YOUR GOAL:
Quote exactly, and only, the lines from the one with "6. More parts follow." down to the one with "d = (d + Vector((0, 0, -sag))).normalized()", both included.

Start of SUPPLIED MATERIAL

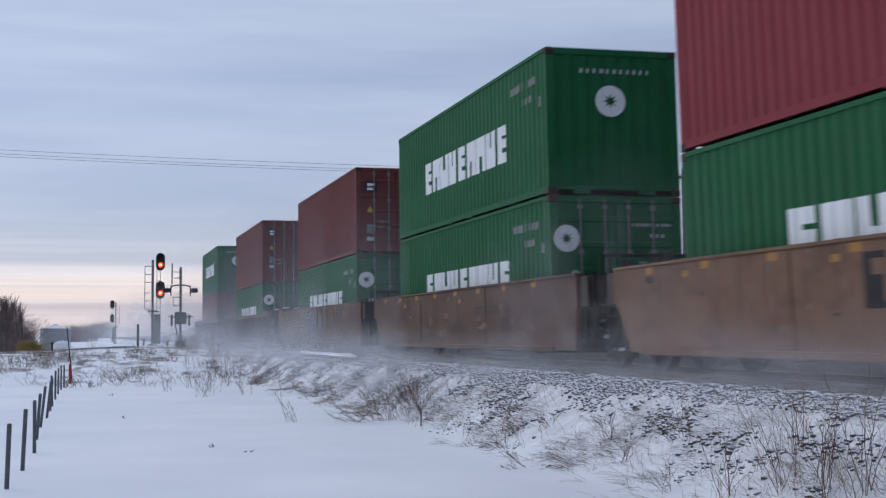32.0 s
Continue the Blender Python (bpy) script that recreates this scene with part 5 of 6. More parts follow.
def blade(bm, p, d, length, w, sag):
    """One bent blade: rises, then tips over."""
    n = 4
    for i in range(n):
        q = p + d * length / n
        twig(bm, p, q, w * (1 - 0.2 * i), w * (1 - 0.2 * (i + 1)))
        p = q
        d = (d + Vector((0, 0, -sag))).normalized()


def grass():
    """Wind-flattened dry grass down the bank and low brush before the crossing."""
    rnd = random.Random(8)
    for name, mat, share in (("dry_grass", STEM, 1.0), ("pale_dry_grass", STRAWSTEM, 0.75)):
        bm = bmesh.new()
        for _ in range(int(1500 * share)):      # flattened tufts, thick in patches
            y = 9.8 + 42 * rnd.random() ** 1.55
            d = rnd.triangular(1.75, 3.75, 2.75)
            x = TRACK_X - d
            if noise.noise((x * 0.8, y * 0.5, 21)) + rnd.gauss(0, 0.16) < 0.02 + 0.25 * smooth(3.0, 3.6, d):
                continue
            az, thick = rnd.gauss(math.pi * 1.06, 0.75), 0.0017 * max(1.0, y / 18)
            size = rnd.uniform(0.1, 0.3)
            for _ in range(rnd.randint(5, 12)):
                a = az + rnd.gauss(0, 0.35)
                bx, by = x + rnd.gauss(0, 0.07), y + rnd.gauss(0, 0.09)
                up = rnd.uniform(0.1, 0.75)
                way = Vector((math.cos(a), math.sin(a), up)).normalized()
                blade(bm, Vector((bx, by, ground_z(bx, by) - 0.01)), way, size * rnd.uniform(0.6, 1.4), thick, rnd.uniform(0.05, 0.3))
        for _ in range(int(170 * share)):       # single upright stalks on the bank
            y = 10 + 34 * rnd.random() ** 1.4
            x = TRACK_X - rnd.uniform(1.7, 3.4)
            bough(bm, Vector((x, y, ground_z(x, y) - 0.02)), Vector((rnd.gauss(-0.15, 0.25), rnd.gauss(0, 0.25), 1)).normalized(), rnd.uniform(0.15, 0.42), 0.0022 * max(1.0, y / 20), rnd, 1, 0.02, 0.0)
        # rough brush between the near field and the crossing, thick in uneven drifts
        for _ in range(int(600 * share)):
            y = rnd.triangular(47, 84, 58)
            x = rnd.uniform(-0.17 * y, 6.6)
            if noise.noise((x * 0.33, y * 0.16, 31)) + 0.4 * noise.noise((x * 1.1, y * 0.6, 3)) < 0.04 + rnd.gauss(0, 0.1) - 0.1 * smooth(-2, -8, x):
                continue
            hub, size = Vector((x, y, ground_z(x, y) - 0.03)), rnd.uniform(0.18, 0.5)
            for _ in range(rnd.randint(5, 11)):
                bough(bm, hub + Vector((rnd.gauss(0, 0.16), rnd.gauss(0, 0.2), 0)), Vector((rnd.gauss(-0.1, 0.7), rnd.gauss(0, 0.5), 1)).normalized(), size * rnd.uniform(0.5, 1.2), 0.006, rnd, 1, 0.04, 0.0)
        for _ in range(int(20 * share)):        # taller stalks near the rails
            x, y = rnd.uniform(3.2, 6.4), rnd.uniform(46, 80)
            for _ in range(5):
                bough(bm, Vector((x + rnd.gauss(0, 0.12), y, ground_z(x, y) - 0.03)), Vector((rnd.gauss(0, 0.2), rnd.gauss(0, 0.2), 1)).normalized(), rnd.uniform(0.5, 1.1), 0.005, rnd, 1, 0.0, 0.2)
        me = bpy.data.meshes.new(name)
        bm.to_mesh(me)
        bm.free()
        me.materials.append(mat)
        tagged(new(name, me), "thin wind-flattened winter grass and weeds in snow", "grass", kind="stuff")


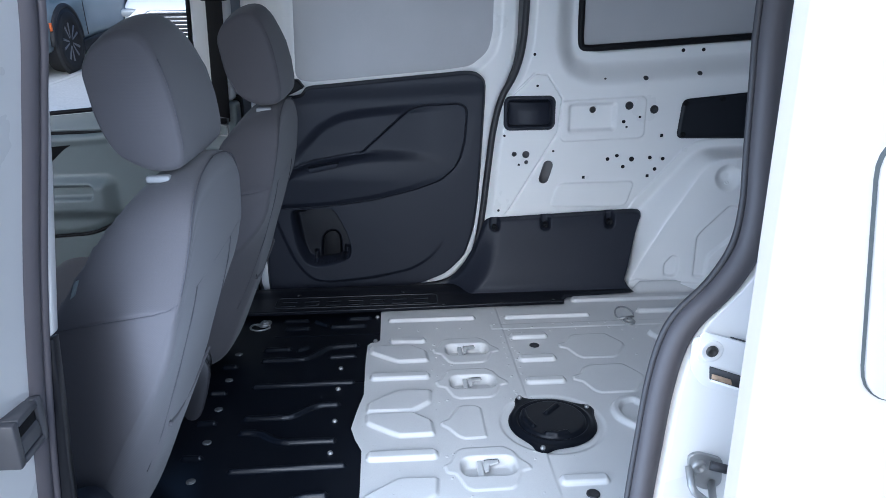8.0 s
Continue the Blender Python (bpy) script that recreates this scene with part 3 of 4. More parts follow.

End of SUPPLIED MATERIAL

CORRECT RESULT:
Continue the Blender Python (bpy) script that recreates this scene with part 5 of 6. More parts follow.
def blade(bm, p, d, length, w, sag):
    """One bent blade: rises, then tips over."""
    n = 4
    for i in range(n):
        q = p + d * length / n
        twig(bm, p, q, w * (1 - 0.2 * i), w * (1 - 0.2 * (i + 1)))
        p = q
        d = (d + Vector((0, 0, -sag))).normalized()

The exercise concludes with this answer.